[PATCH 2/6] treewide: remove using list iterator after loop body as a ptr

Linus Torvalds torvalds at linux-foundation.org
Tue Mar 1 23:55:42 UTC 2022


On Tue, Mar 1, 2022 at 3:19 PM David Laight <David.Laight at aculab.com> wrote:
>
> Having said that there are so few users of list_entry_is_head()
> it is reasonable to generate two new names.

Well, the problem is that the users of list_entry_is_head() may be few
- but there are a number of _other_ ways to check "was that the HEAD
pointer", and not all of them are necessarily correct.

IOW, different places do different random tests for "did we walk the
whole loop without breaking out". And many of them happen to work. In
fact, in practice, pretty much *all* of them happen to work, and you
have to have the right struct layout and really really bad luck to hit
a case of "type confusion ended up causing the test to not work".

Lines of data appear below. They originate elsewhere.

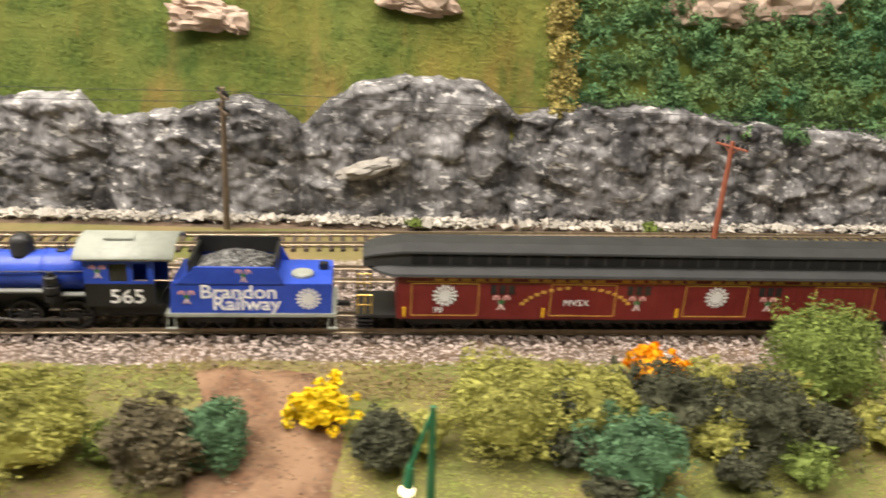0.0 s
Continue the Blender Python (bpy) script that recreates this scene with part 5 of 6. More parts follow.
def bracket_lamp(x, y, z, h):
    t = thing("garden_lamp", "dark green bracket lamp post with lit bulb on the bank", "lamp post", pose(x, y, z), "green lamps")
    bm = bmesh.new()
    rod(bm, (0.001, 0, 0), (0, 0, h), 0.0017, 0.0009, 10)
    part("post", bm, P_DKGREEN, t)
    bm = bmesh.new()
    rod(bm, (0, 0, h * 0.97), (-0.006, 0, h * 0.55), 0.0008, n=8)
    rod(bm, (-0.006, 0, h * 0.55), (-0.0065, 0, h * 0.4), 0.0013, 0.0018, 10)
    part("bracket", bm, P_DKGREEN, t)
    bm = bmesh.new()
    ball(bm, (-0.0067, 0, h * 0.36), 0.0026, 0.8, 12, 8)
    part("bulb", bm, P_GLOW, t, "glowing warm bulb", True)


bracket_lamp(-0.29, 0.2, -0.014, 0.035)
bracket_lamp(0.03, 0.197, -0.015, 0.046)


# ---- road vehicles ----
P_NAVY = plain("navy_paint", (0.012, 0.016, 0.07), 0.35)
P_TYRE = plain("black_tyre", (0.015, 0.015, 0.015), 0.8)
P_CHROME = plain("chrome", (0.7, 0.7, 0.68), 0.2, 0.9)
P_OLIVE = plain("mustard_paint", (0.36, 0.3, 0.02), 0.35)
P_OLIVE2 = plain("pale_mustard", (0.62, 0.46, 0.1), 0.35)
P_WOOD = plain("brown_wood_bed", (0.2, 0.085, 0.045), 0.6)
P_PANE = plain("brown_tinted_pane", (0.17, 0.105, 0.05), 0.2)
P_BEDF = plain("brown_bed_floor", (0.27, 0.14, 0.08), 0.6)


def road_wheel(parent, x, y, r, wdt=1.6, hub=None):
    bm = bmesh.new()
    s = 1 if y > 0 else -1
    revolve(bm, [(r * 0.55 * MM, -wdt / 2 * MM), (r * 0.9 * MM, -wdt / 2 * MM), (r * MM, -wdt * 0.3 * MM), (r * MM, wdt * 0.3 * MM), (r * 0.9 * MM, wdt / 2 * MM), (r * 0.55 * MM, wdt / 2 * MM)], pose(x * MM, y * MM, r * MM, 90, 0, 0), 20)
    wl = part("wheel", bm, P_TYRE, parent, "black tyre", True)
    bm = bmesh.new()
    revolve(bm, [(r * 0.58 * MM, 0), (r * 0.5 * MM, 0.3 * MM), (r * 0.2 * MM, 0.4 * MM), (0.1 * MM, 0.6 * MM)], pose(x * MM, (y + s * wdt / 2) * MM, r * MM, -90 * s, 0, 0), 16)
    part("rim", bm, hub or P_CHROME, wl, smooth=True)


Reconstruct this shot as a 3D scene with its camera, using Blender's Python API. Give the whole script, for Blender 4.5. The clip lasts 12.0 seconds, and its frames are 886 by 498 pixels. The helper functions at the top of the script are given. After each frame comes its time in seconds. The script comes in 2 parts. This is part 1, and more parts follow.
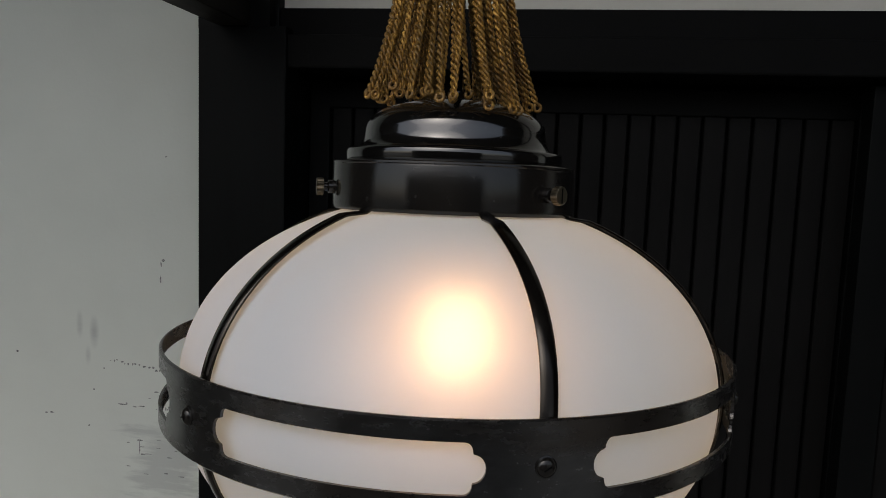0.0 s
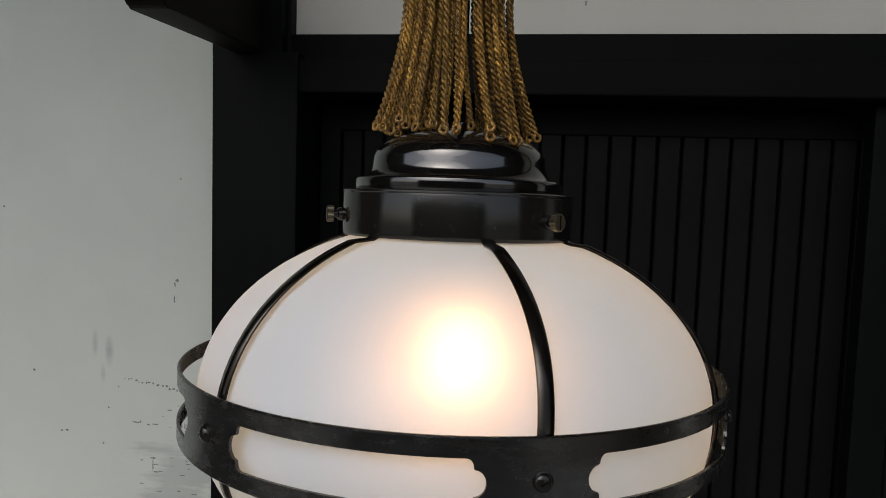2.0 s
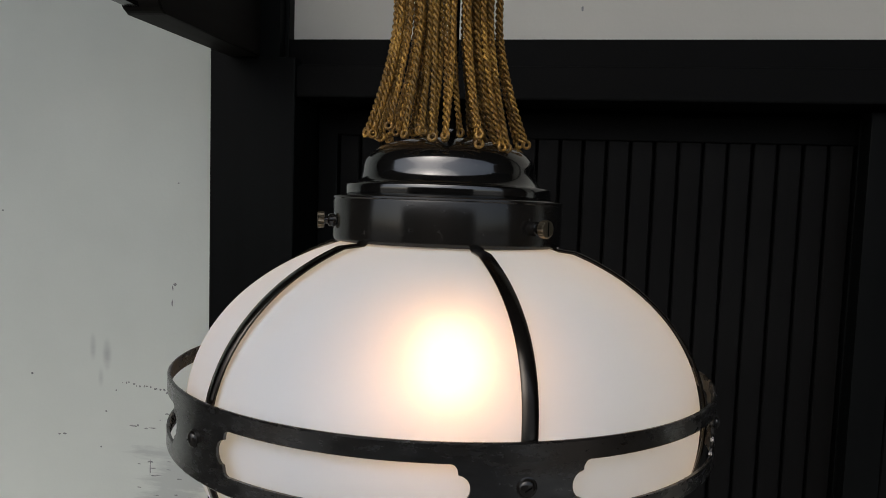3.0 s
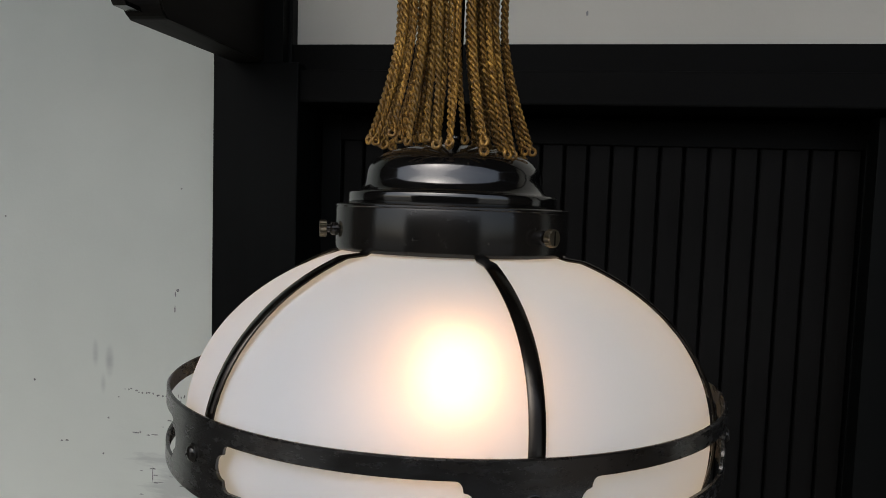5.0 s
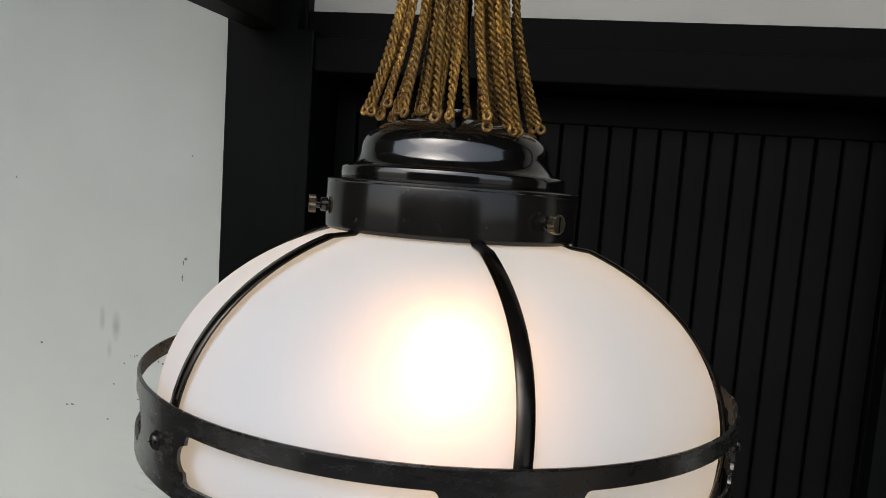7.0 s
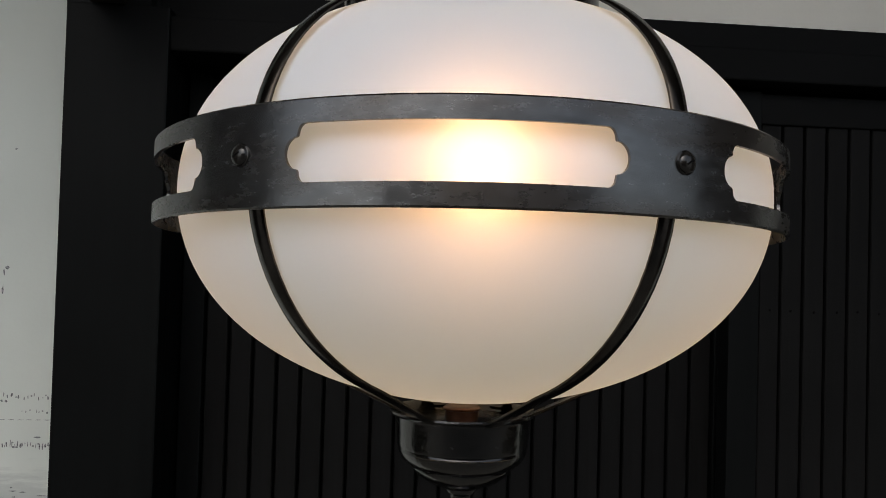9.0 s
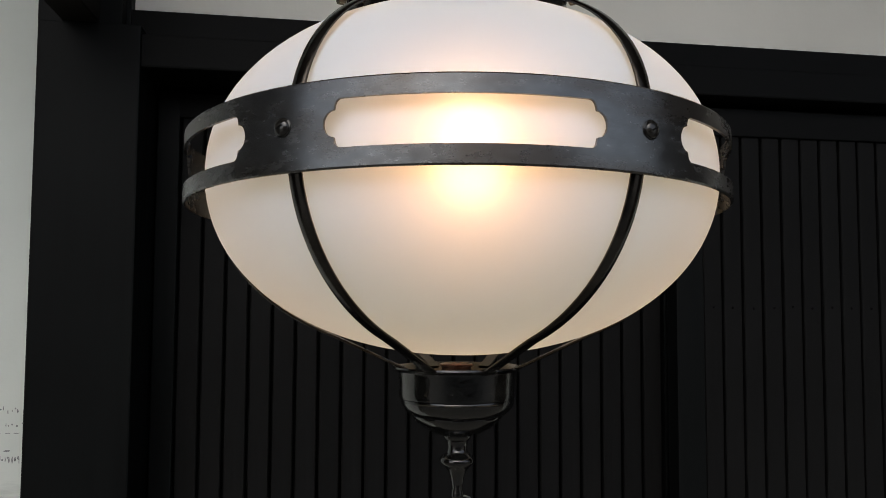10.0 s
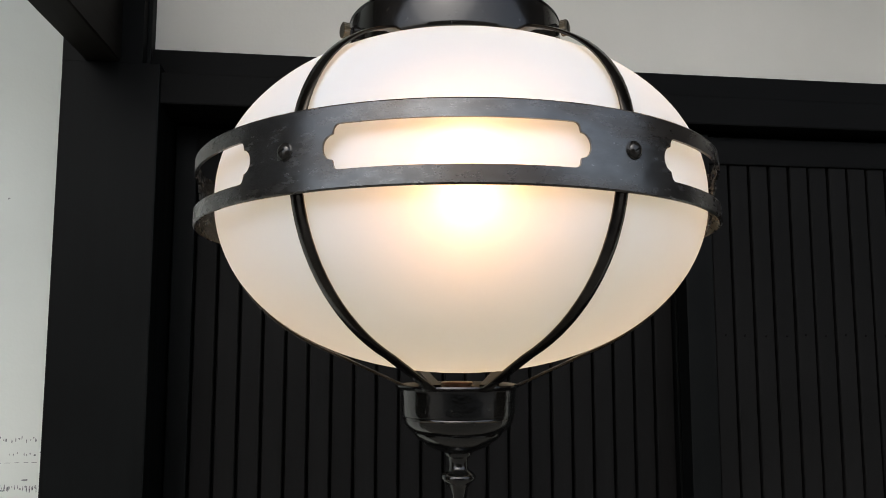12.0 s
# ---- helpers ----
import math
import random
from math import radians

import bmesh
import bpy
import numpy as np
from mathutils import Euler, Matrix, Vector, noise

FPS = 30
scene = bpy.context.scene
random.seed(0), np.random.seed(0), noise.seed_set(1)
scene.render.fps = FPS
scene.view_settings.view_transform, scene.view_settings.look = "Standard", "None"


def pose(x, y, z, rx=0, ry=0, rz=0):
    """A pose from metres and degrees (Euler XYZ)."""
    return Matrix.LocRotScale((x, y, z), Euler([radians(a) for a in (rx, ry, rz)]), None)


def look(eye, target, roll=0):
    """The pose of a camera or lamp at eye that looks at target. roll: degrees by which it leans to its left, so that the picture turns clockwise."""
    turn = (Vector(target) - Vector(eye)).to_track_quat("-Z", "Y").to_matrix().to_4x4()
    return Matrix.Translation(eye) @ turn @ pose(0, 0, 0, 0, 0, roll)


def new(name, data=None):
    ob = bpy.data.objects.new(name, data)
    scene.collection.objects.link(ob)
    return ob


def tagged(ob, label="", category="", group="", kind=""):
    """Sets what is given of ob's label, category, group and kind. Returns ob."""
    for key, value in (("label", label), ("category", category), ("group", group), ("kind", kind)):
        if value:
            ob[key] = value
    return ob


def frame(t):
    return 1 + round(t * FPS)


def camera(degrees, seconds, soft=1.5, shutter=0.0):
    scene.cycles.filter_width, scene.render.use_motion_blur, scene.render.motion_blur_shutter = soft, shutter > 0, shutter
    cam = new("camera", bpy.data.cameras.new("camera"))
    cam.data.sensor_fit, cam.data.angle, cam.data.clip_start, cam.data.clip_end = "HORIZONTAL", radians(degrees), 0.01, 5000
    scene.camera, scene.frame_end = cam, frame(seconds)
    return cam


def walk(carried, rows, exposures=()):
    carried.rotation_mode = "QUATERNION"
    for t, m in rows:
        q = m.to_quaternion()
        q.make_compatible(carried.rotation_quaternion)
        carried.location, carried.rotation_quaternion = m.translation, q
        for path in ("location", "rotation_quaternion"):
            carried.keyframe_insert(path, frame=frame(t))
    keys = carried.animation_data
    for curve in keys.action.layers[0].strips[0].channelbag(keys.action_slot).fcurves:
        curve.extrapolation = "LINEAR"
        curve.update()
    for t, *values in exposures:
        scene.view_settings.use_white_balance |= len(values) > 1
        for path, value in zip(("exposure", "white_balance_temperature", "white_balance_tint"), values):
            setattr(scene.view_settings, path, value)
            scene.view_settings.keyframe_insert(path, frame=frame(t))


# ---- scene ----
cam = camera(61.97, 12.0, soft=0.9)
Z0 = 1.75  # height of the lamp's ring over the ground

# seconds, x, y, z, yaw, pitch, roll
PATH = [
    (0.0, 0.0544, -0.4039, 1.8578, 8.190, -6.203, -2.066),
    (0.5, 0.0499, -0.4057, 1.8579, 8.570, -5.629, -2.099),
    (1.0, 0.0518, -0.4105, 1.8625, 8.747, -5.586, -1.780),
    (1.5, 0.0575, -0.4179, 1.8650, 8.833, -5.202, -1.771),
    (2.0, 0.0600, -0.4209, 1.8637, 9.047, -4.903, -1.808),
    (2.5, 0.0615, -0.4252, 1.8633, 8.993, -4.684, -1.774),
    (3.0, 0.0666, -0.4220, 1.8654, 9.144, -4.620, -1.885),
    (5.0, 0.0650, -0.4147, 1.8675, 9.443, -4.311, -1.846),
    (5.5, 0.0678, -0.4153, 1.8844, 9.292, -5.177, -1.658),
    (6.0, 0.0736, -0.4155, 1.8965, 9.341, -5.799, -1.862),
    (6.5, 0.0749, -0.3981, 1.8941, 9.844, -6.358, -2.818),
    (7.0, 0.0720, -0.3839, 1.8684, 10.920, -6.162, -4.031),
    (7.5, 0.0575, -0.3601, 1.8184, 11.965, -3.299, -4.886),
    (7.7, 0.0448, -0.3579, 1.7988, 11.249, -2.403, -4.513),
    (9.3, -0.0588, -0.3912, 1.7024, -7.758, 1.791, -1.211),
    (9.5, -0.0656, -0.4003, 1.6964, -8.640, 2.091, -0.926),
    (10.0, -0.0750, -0.4256, 1.6827, -9.019, 3.344, -0.283),
    (10.5, -0.0742, -0.4354, 1.6731, -8.541, 4.307, -0.057),
    (11.0, -0.0692, -0.4354, 1.6726, -8.095, 5.246, 0.288),
    (11.5, -0.0664, -0.4429, 1.6747, -7.991, 5.936, 0.223),
    (12.0, -0.0670, -0.4410, 1.6740, -7.662, 6.019, 0.003),
]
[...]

And *THAT* is the problem here. It's not the "there are 25ish places
that current use list_entry_is_head()".

It's the "there are ~480 places that use the type-confused HEAD entry
that has been cast to the wrong type".

And THAT is why I think we'd be better off with that bigger change
that simply means that you can't use the iterator variable at all
outside the loop, and try to make it something where the compiler can
help catch mis-uses.

Now, making the list_for_each_entry() thing force the iterator to NULL
at the end of the loop does fix the problem. The issue I have with it
is really just that you end up getting no warning at all from the
compiler if you mix old-style and new-style semantics. Now, you *will*
get an oops (if using a new-style iterator with an old-style check),
but many of these things will be in odd driver code and may happen
only for error cases.

And if you use a new-style check with an old-style iterator (ie some
backport problem), you will probably end up getting random memory
corruption, because you'll decide "it's not a HEAD entry", and then
you'll actually *use* the HEAD that has the wrong type cast associated
with it.

See what my worry is?

With the "don't use iterator outside the loop" approach, the exact
same code works in both the old world order and the new world order,
and you don't have the semantic confusion. And *if* you try to use the
iterator outside the loop, you'll _mostly_ (*) get a compiler warning
about it not being initialized.

             Linus

(*) Unless somebody initializes the iterator pointer pointlessly.
Which clearly does happen. Thus the "mostly". It's not perfect, and
that's most definitely not nice - but it should at least hopefully
make it that much harder to mess up.